=== EXERCISE AIM ===
Skip every picture and transcribe the remaining material exactly.

=== GIVEN INFORMATION ===
>> begin

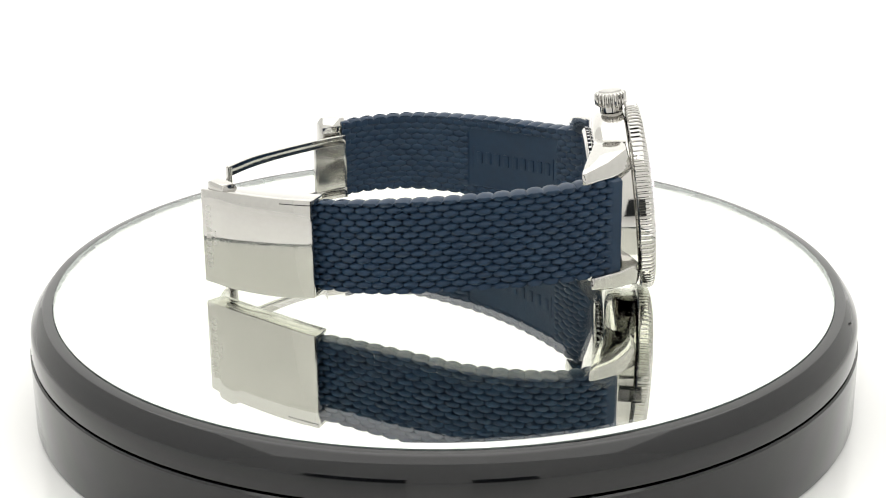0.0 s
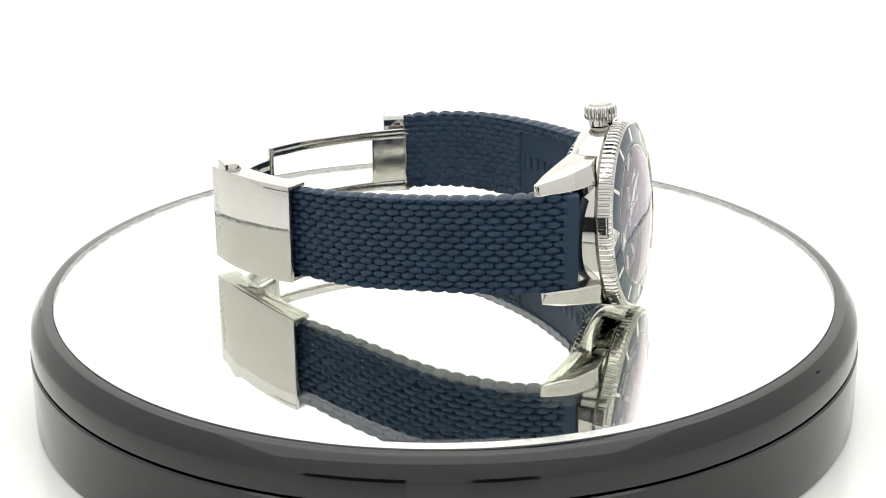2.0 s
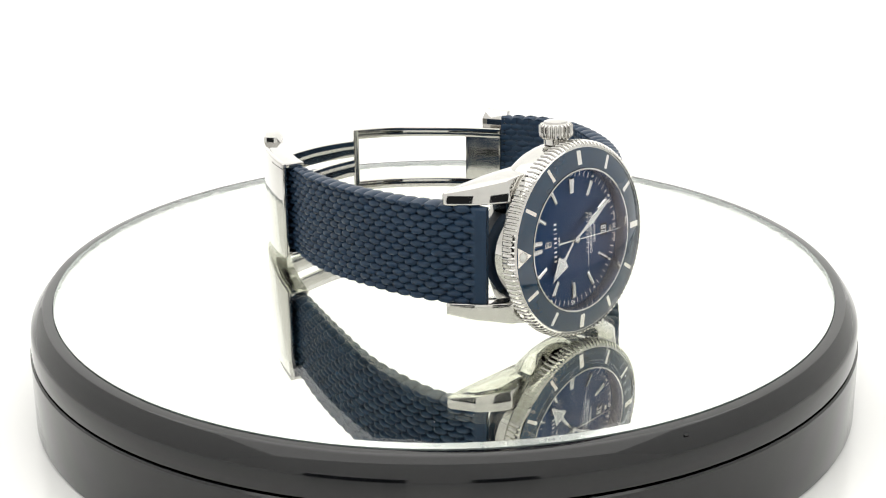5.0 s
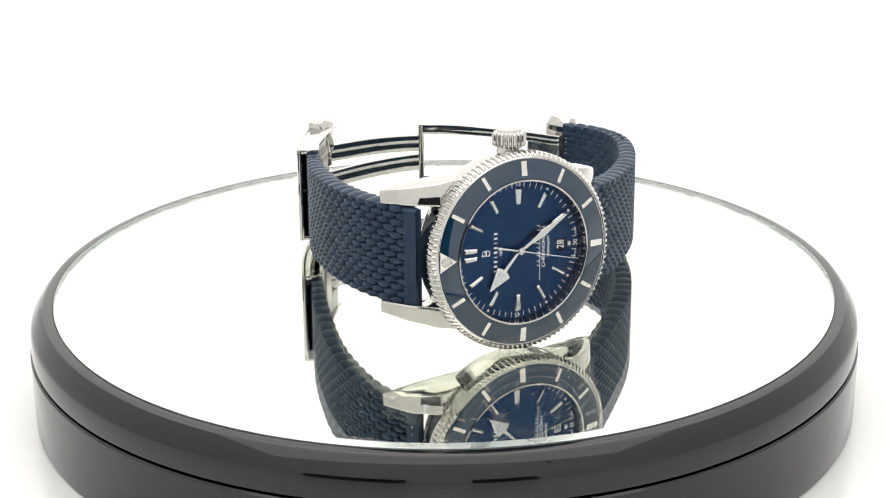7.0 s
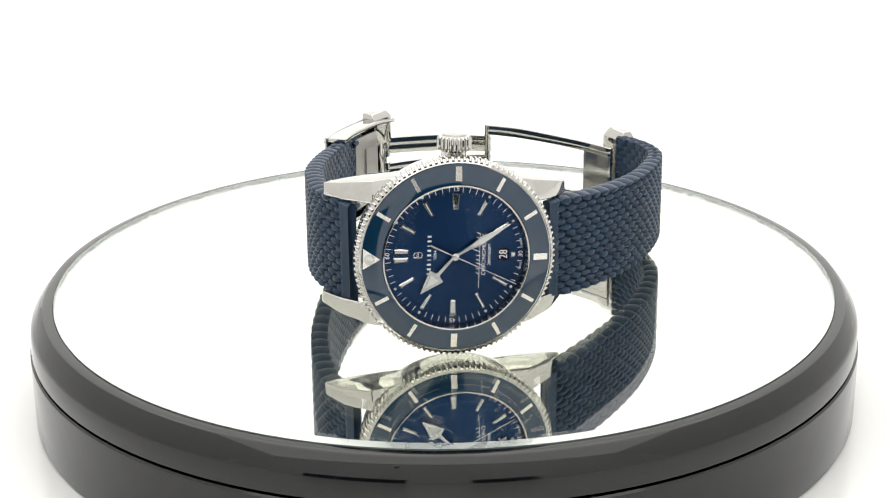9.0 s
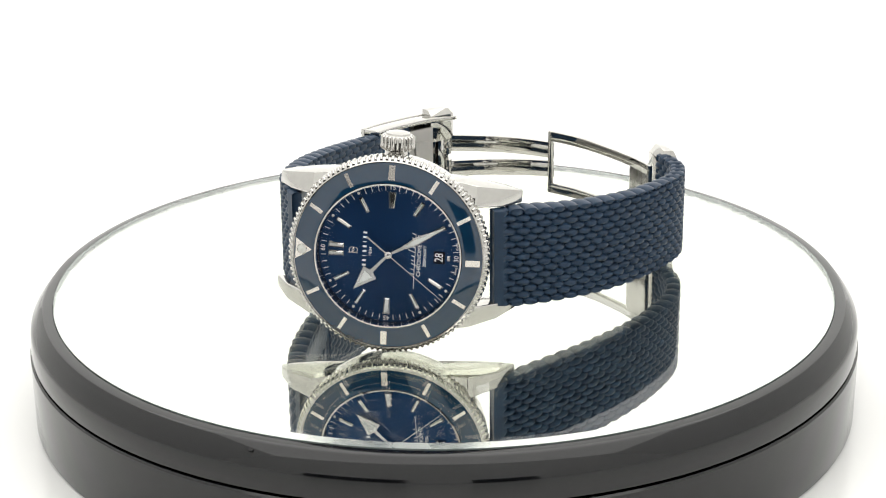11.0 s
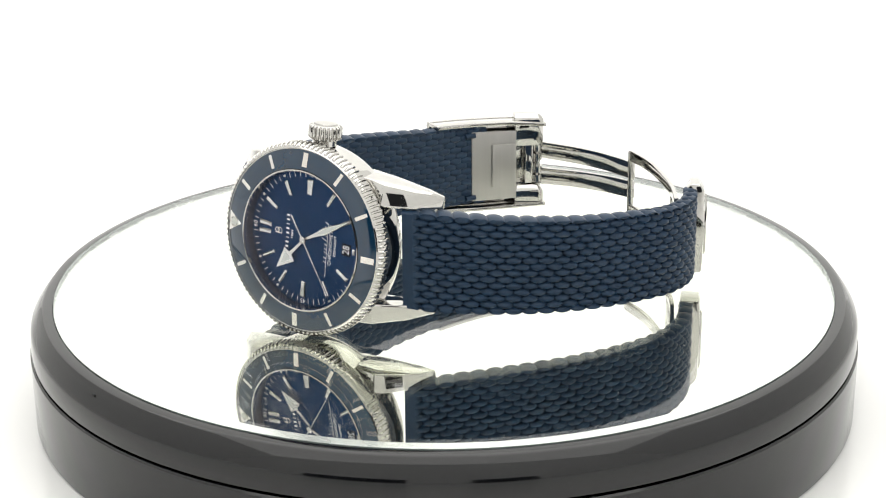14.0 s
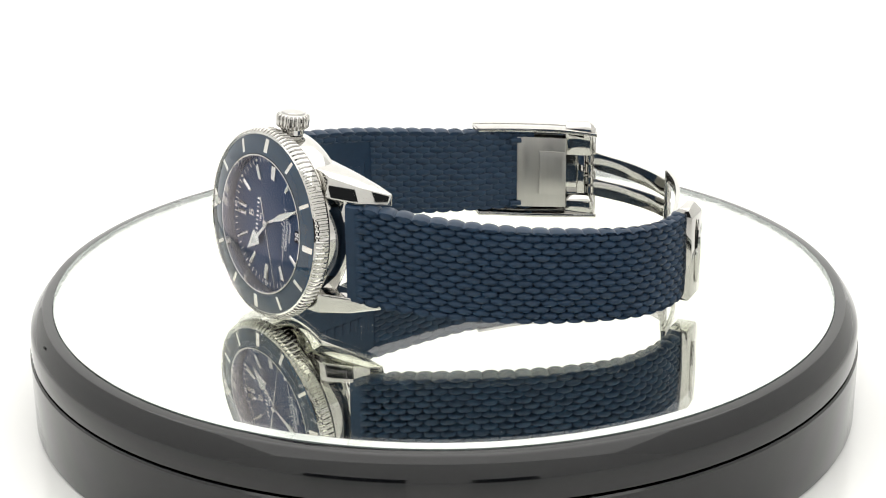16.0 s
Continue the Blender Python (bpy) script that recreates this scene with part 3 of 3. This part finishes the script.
part("hinge_pin", rod((11.5, 54.0, 3.9), (11.5, 54.0, 19.5), 0.75, 16), STEEL, frame_part)

# end clamp on the strap's tip
CA, CN = Vector((-0.58, 0.82, 0)).normalized(), Vector((0.82, 0.58, 0)).normalized()
c0 = Vector((42.7, 37.8, 0))
CLAMP = Matrix(((CA.x, CN.x, 0, c0.x), (CA.y, CN.y, 0, c0.y), (0, 0, 1, 0), (0, 0, 0, 1)))
secs = [[(-4.4, -2.4, z), (-4.4, 2.0 + o, z), (2.0, 2.0 + o, z), (2.0, -2.4, z)] for z, o in ((2.4, -0.3), (3.0, 0.1), (12.8, 0.3), (21.6, 0.1))]
secs.append([(-4.3, -1.1, 23.4), (-4.3, 1.2, 23.2), (1.3, 0.5, 23.6), (1.3, -1.0, 23.6)])
clamp = part("end_clamp", loft(secs, 0.2, 2), STEEL, watch, "polished steel end clamp with winged emblem", CLAMP)
part("emblem", prism([(-0.5, 7.2), (0.0, 5.8), (0.5, 7.2), (0.9, 10.6), (1.3, 12.6), (0.9, 14.4), (0.45, 18.2), (0, 20.4), (-0.45, 18.2), (-0.9, 14.4), (-1.3, 12.6), (-0.9, 10.6)], 0, 0.5, 0.25), STEEL, clamp, "", CLAMP @ Matrix.Translation((-1.2, 2.25, 0)) @ Matrix(((1, 0, 0, 0), (0, 0, 1, 0), (0, 1, 0, 0), (0, 0, 0, 1))))


# ---- what turns ----
def motions():
    times = [k * 0.5 for k in range(33)]
    walk(platter, [(t, pose(0, 0, 0, 0, 0, turn(t))) for t in times])
    walk(watch, [(t, pose(0, 0, 0, 0, 0, turn(t))) for t in times])
    for ob, z in POINTERS:
        at = W @ Matrix.Translation((0, 0, z))
        at = Matrix.Translation(at.translation * 0.001) @ at.to_3x3().to_4x4()
        first, speed = {"hour_hand": (311.3, 0.00833), "minute_hand": (148.7, 0.1), "second_hand": (151.0, 6.0)}[ob.name]
        walk(ob, [(t, at @ pose(0, 0, 0, 0, 0, -(first + speed * t))) for t in times])


motions()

>> end

=== TASK RESULT ===
0.0 s
2.0 s
5.0 s
7.0 s
9.0 s
11.0 s
14.0 s
16.0 s
Continue the Blender Python (bpy) script that recreates this scene with part 3 of 3. This part finishes the script.
part("hinge_pin", rod((11.5, 54.0, 3.9), (11.5, 54.0, 19.5), 0.75, 16), STEEL, frame_part)

# end clamp on the strap's tip
CA, CN = Vector((-0.58, 0.82, 0)).normalized(), Vector((0.82, 0.58, 0)).normalized()
c0 = Vector((42.7, 37.8, 0))
CLAMP = Matrix(((CA.x, CN.x, 0, c0.x), (CA.y, CN.y, 0, c0.y), (0, 0, 1, 0), (0, 0, 0, 1)))
secs = [[(-4.4, -2.4, z), (-4.4, 2.0 + o, z), (2.0, 2.0 + o, z), (2.0, -2.4, z)] for z, o in ((2.4, -0.3), (3.0, 0.1), (12.8, 0.3), (21.6, 0.1))]
secs.append([(-4.3, -1.1, 23.4), (-4.3, 1.2, 23.2), (1.3, 0.5, 23.6), (1.3, -1.0, 23.6)])
clamp = part("end_clamp", loft(secs, 0.2, 2), STEEL, watch, "polished steel end clamp with winged emblem", CLAMP)
part("emblem", prism([(-0.5, 7.2), (0.0, 5.8), (0.5, 7.2), (0.9, 10.6), (1.3, 12.6), (0.9, 14.4), (0.45, 18.2), (0, 20.4), (-0.45, 18.2), (-0.9, 14.4), (-1.3, 12.6), (-0.9, 10.6)], 0, 0.5, 0.25), STEEL, clamp, "", CLAMP @ Matrix.Translation((-1.2, 2.25, 0)) @ Matrix(((1, 0, 0, 0), (0, 0, 1, 0), (0, 1, 0, 0), (0, 0, 0, 1))))


# ---- what turns ----
def motions():
    times = [k * 0.5 for k in range(33)]
    walk(platter, [(t, pose(0, 0, 0, 0, 0, turn(t))) for t in times])
    walk(watch, [(t, pose(0, 0, 0, 0, 0, turn(t))) for t in times])
    for ob, z in POINTERS:
        at = W @ Matrix.Translation((0, 0, z))
        at = Matrix.Translation(at.translation * 0.001) @ at.to_3x3().to_4x4()
        first, speed = {"hour_hand": (311.3, 0.00833), "minute_hand": (148.7, 0.1), "second_hand": (151.0, 6.0)}[ob.name]
        walk(ob, [(t, at @ pose(0, 0, 0, 0, 0, -(first + speed * t))) for t in times])


motions()